ハゲ茶瓶

こひくんの額が緩やかな速度で確実に後退していると感じる。

このままじゃあハゲまっしぐらだ。海草のおかずを増やすくらいではとても追っつかない。こひくん自身がハゲ回避のための努力をしなければダメだ。
そこで、こひくんに自覚を促すため、こう進言した。
「アンタ、このままじゃ確実にハゲるよ。額の生え際の毛根が死にかけているよ。もうちょっとなにかしらの対策をとった方がいいんじゃないのかね。」
するとこひくんは鬼のような形相で「俺はハゲてない!これからもハゲない!俺の父ちゃんも父方のじいちゃんもフッサフサだ!遺伝の点から見ても俺がハゲるわけないんだ!」と言った。

・・・ん?アレ?母方のじいちゃんは?写真見たことあるけど、確かハゲとったんじゃ?

まぁでも聞く耳を持たないヤツになにを言っても無駄なので、その日はそのまま話を終えた。

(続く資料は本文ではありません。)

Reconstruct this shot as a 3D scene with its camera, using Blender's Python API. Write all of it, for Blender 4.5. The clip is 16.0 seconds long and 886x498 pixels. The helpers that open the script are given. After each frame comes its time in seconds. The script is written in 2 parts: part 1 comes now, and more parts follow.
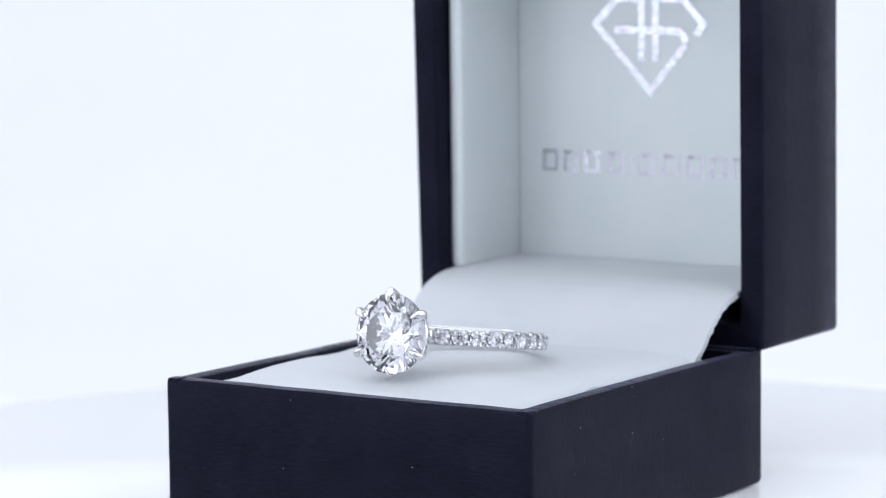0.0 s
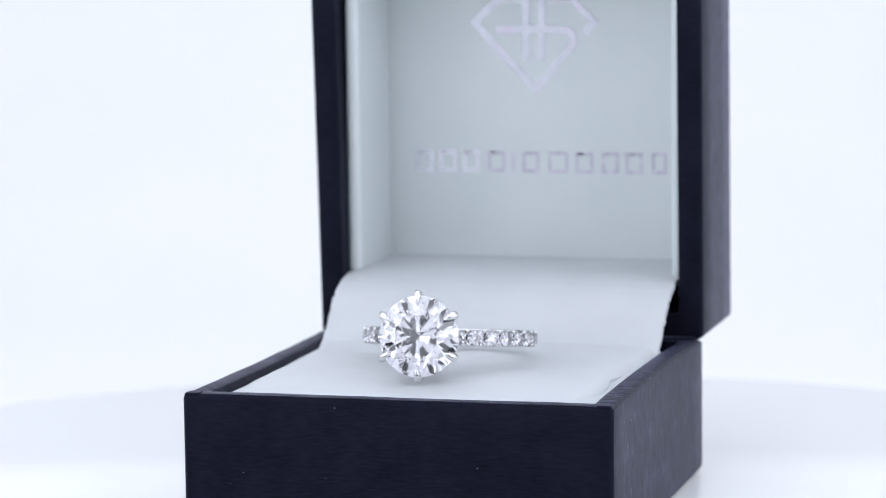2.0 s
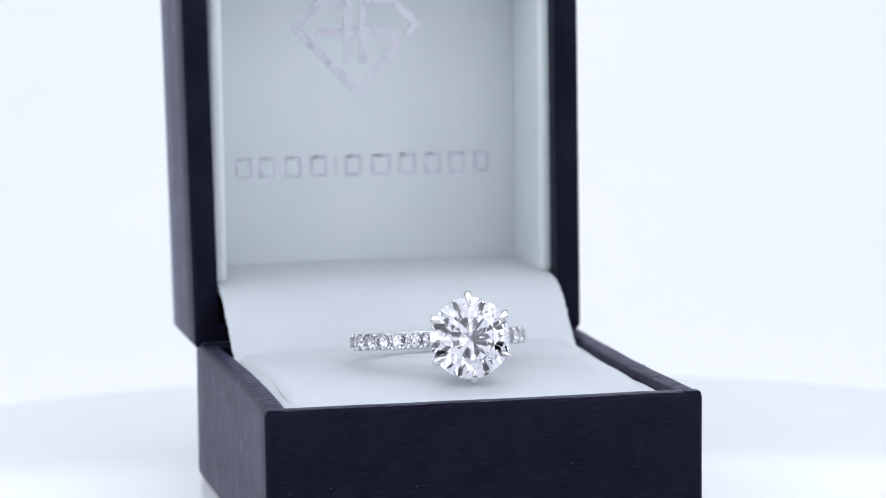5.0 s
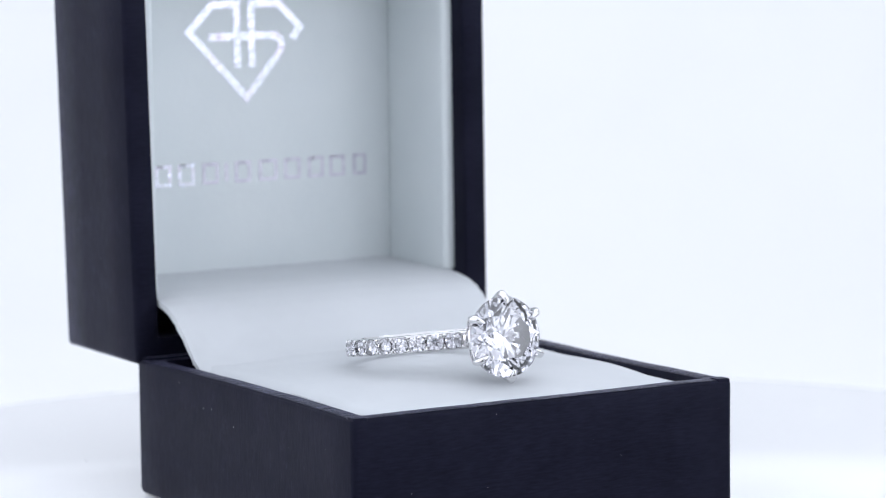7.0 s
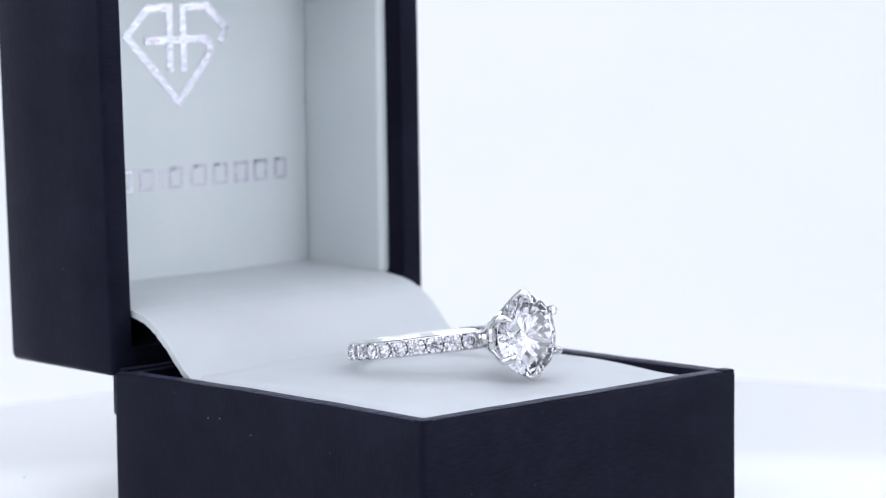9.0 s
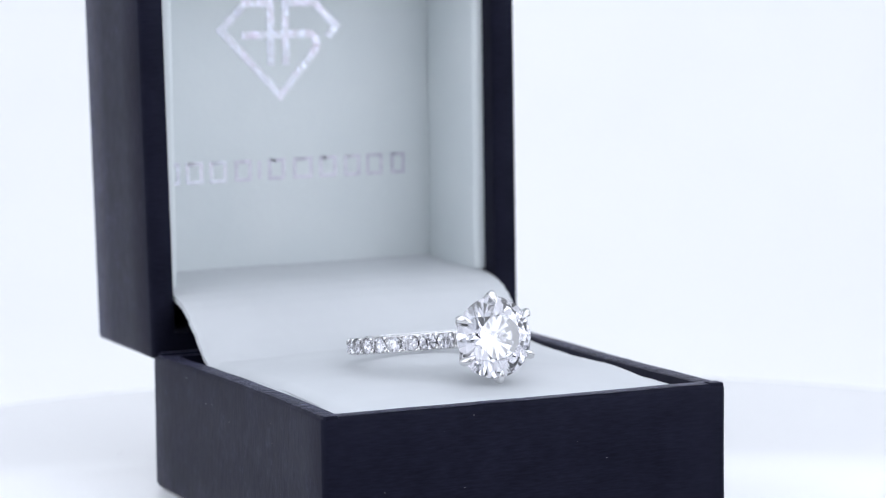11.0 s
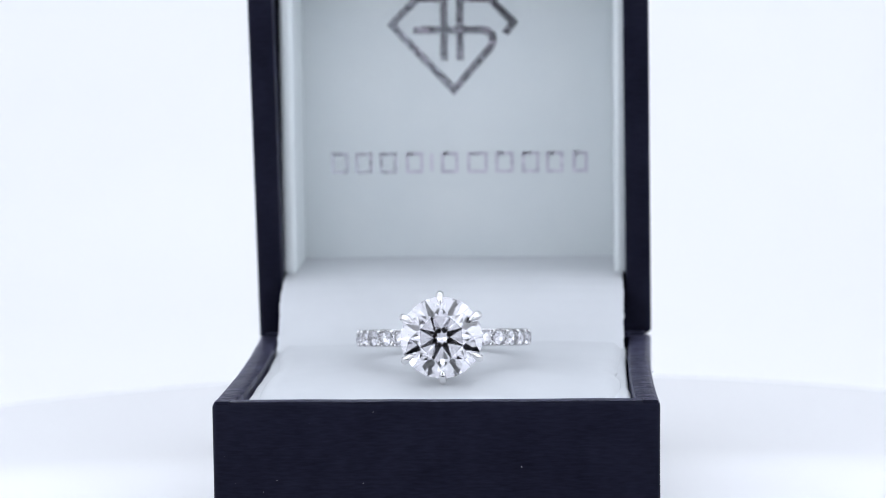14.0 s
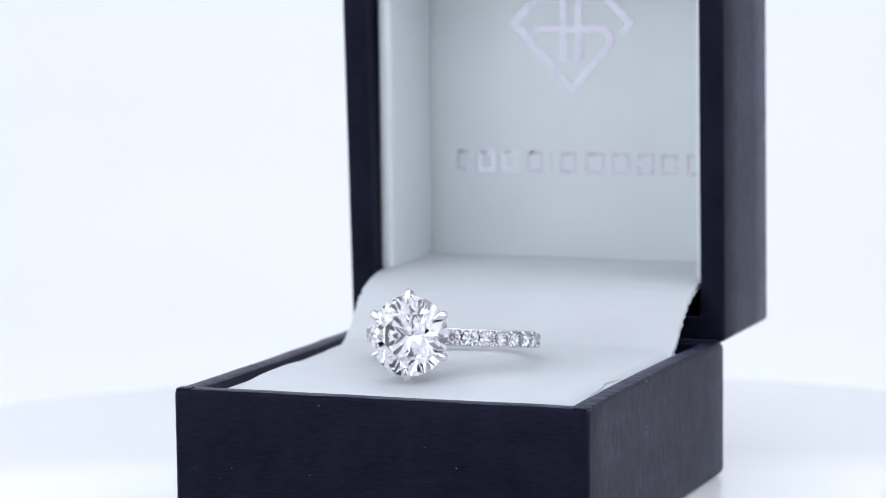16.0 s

数日後、仕事から帰ってきたこひくんがヘラヘラ笑いながらこんなことを言い出した。
「今日、電車の中で目の前に座ってた人が明らかにカツラだったんだよ!俺超ジロジロ見ちゃった!アレ絶対カツラだよー!なんであんなにわかり易いカツラ被るかねー!?」

オマエ・・・・・・・

自分の状況わかってる?人のこと笑ってる場合じゃないんだぜ?『明日はわが身』って言葉知ってるかい?
オマエだっていつか確実に被るときがやってくるんだ。人のことを笑いものにする暇があったら、いまのうちからハゲ貯金でもして将来のカツラ代を貯めたほうがいいんじゃないか?じゃないといつかオマエも、安価でバレバレなカツラしか買えなかったばかっりに、オマエのような心無い人間からジロジロ見られるハメになるんだぜ?

「ちょっとちょっと!何度も言ってるけど、俺は絶対ハゲないの!自分がハゲるなんてこれっぽっちも考えてないの!もしそんなに俺が将来ハゲると思うなら、みほがこっそり俺のためにハゲ貯金しといてくれればいいじゃん!」

なんでわたしが、せっかくのアドバイスを無視するようなオマエのために貯金しなくちゃならんのじゃっ!

「いいじゃん!もし俺がハゲたら、『だからわたしあんなにハゲるって言ったじゃない!んもうっバカなんだからっ・・・・・・・コレ、使って。』ってそっと、こっそり貯めておいたハゲ貯金を差し出せばいいじゃない!」

なにソレ!ちょっと感動的な話になってる!

「そうだろう?だからみほは、今の俺にハゲハゲ言うんじゃなく、万が一未来の俺がハゲたときのために、こっそり貯金をするべきなんだ!俺が、「みほ・・・俺のためにありがとうっ・・・本当にありがとうっ・・・」と涙するような感動を、みほの手で作ってくれ!」

えーーーっ!!!

なんかよくわからんけどわかった!わたし貯金する!こひくんのためにハゲ貯金する!



今からこっそりこつこつカツラ代を貯めることによって、俺たちの未来には大きな感動が待っている。